Strawberries can be even trickier. They’re notoriously sensitive to sunlight, heat, dry air and pests, which is why farmers are constantly adjusting their growing environment in controlled greenhouses. The timing of the harvest is the key to sweetness: The longer strawberries remain on their stems, the sweeter they become, as photosynthesis produces more glucose. 
However, picking a fully ripe strawberry makes it more vulnerable to damage during transportation. Every piece is inspected thoroughly, weighed and carefully wrapped in custom packaging. Even the smallest pinprick can result in mould. 
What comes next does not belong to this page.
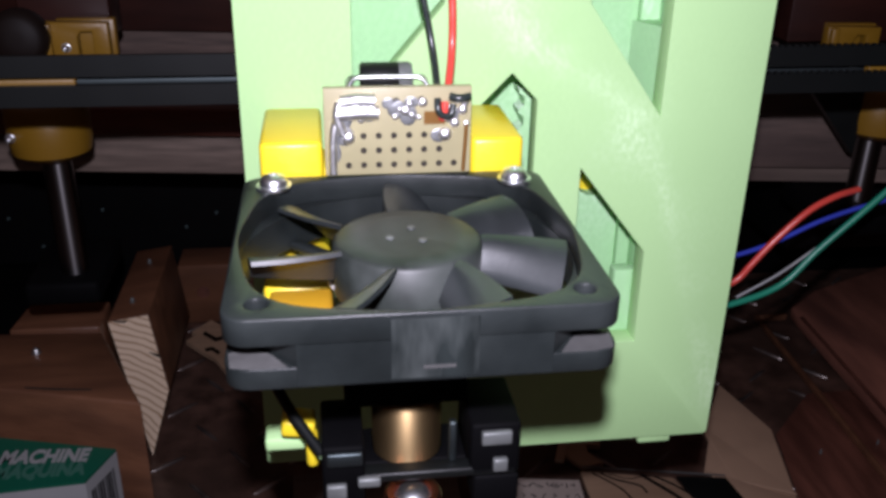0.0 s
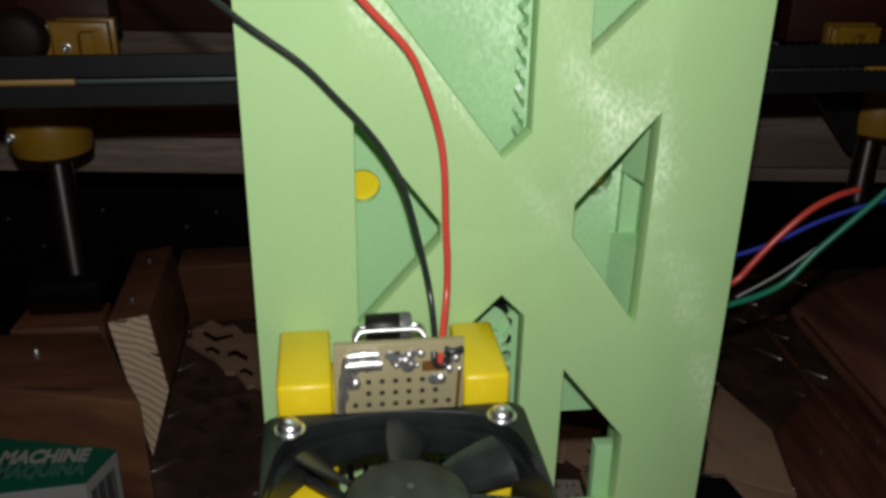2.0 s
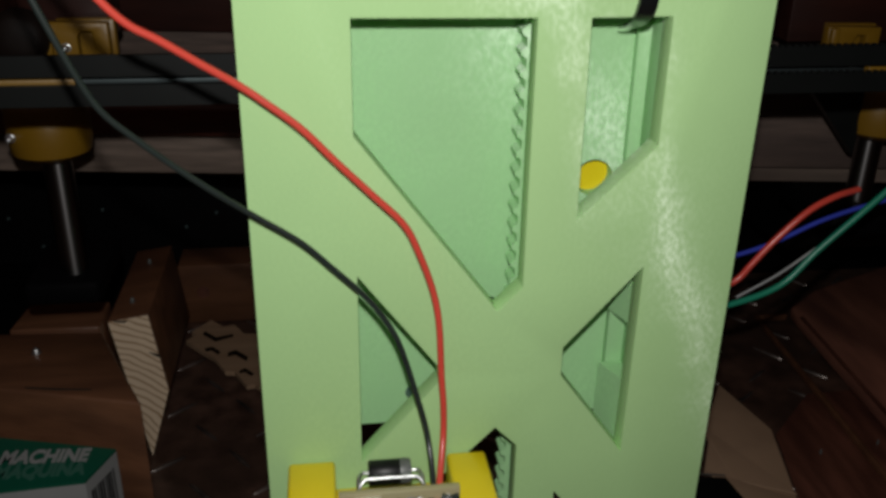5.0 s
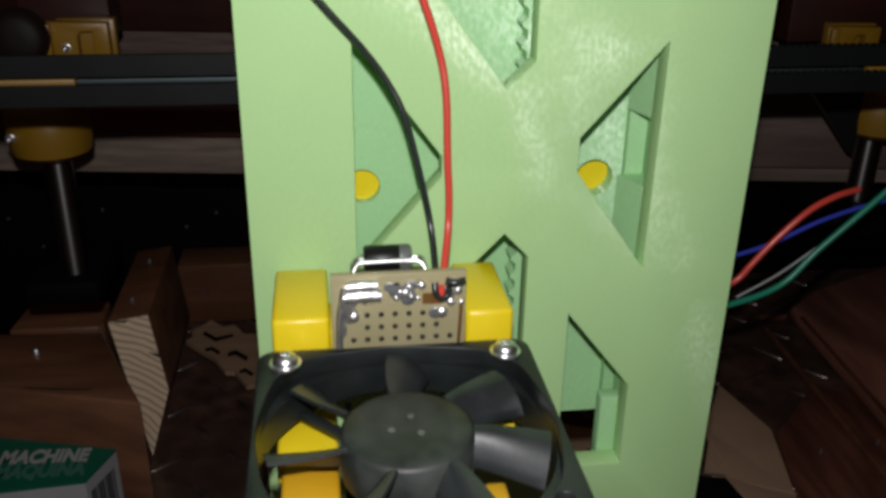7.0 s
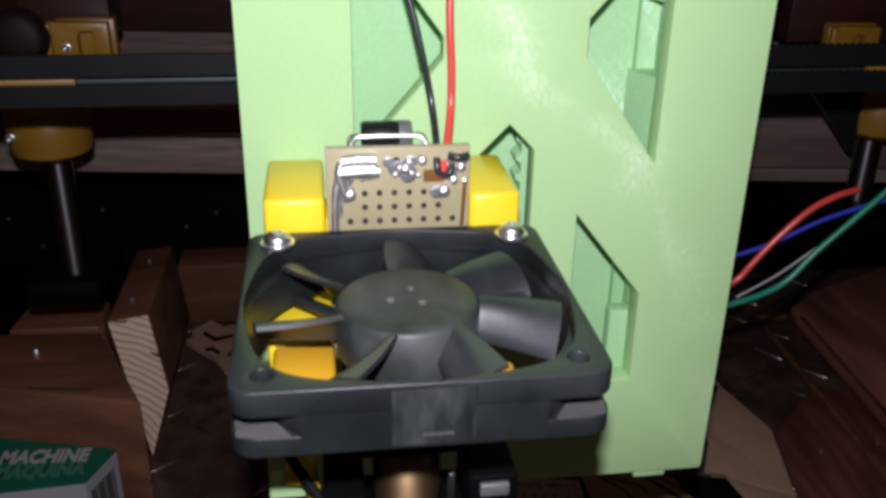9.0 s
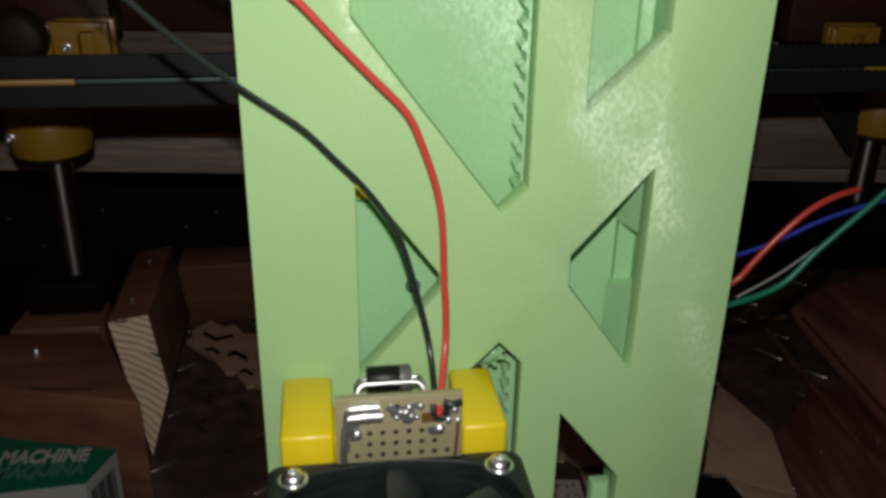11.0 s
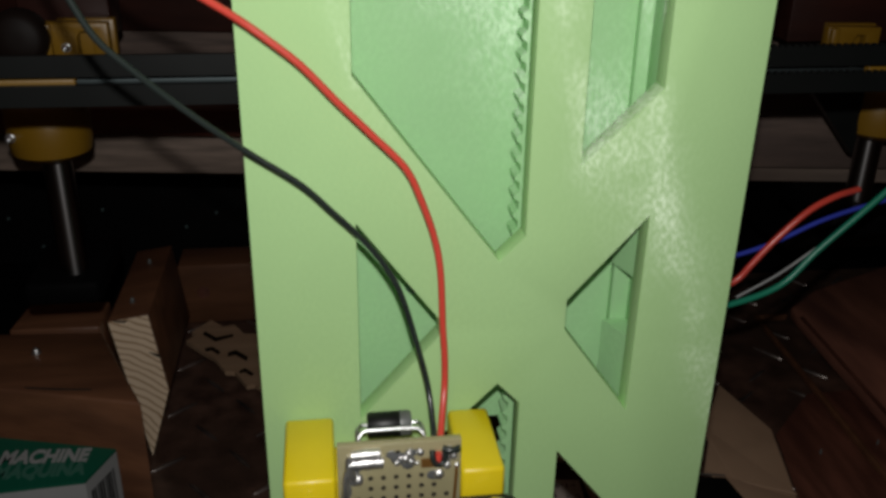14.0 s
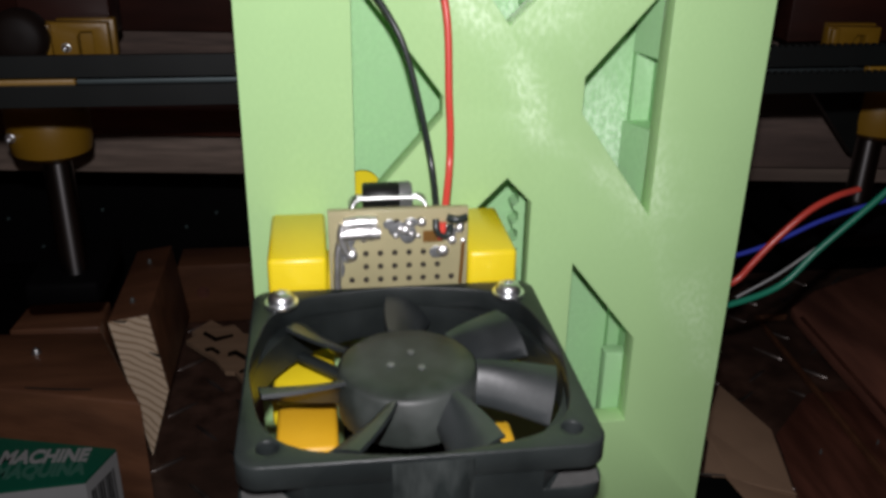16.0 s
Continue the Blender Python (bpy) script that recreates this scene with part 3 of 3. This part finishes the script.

Ikigai director Asayama Haruyuki says it’s been a “big challenge” logistically to ship delicate, valuable fruits to the US while maintaining freshness. The produce is packed in individual boxes with ice packs on refrigerated planes meant specifically to transport fruit. It typically takes one to two weeks to get from the farm into the hands of US consumers. 
Top-quality, high-priced Japanese-style fruit isn’t foreign to New Yorkers. Inspired by the premium strawberries he experienced growing up in Japan, Hiroki Kogaco co-founded the vertical strawberry farm Oishii in Kearny, New Jersey, in 2017. He embraces Japanese fruit farmers’ practices to replicate a “perfect day” for a strawberry plant, using LED lights for the exact amount of light, air conditioners for the right temperature and humidity, and a combination of farmers, bees and robots to monitor it all. The company sells a 4.2 oz pack of its sweet, low-acid, pink Omakase strawberries for US$10 to US$15 — about US$1 each. 
Japan isn’t the only country seeing growth in America’s luxury fruit market. South Korea’s green-house-grown On Berries hit the US East Coast in January with a plump and crisp variety of strawberries called Gold Berry. Pastry chef Eunji Lee of New York’s French-Korean dessert shop Lysée, who was the first to put it on the menu, describes it as having a “candy-like sweetness”, in addition to its balanced acidity. At Manhattan’s haute Korean restaurant bōm, pastry chef Celia Lee is using On Berries three ways in one dessert: Fresh, blended into cream and frozen into sorbet. 
On Berries co-founder Richard Kang sells packs that hold anywhere from eight to 15 strawberries for US$25 in the Washington DC, area. To expand retail distribution, he’s raising the brand’s awareness by collaborating with other chefs. 
These costs might seem high when local grocery stores sell boxes of Driscoll’s strawberries for US$6. But not if you really value the joy of eating outrageously flavour-fill, exquisitely gorgeous fruit — even when it’s out of season.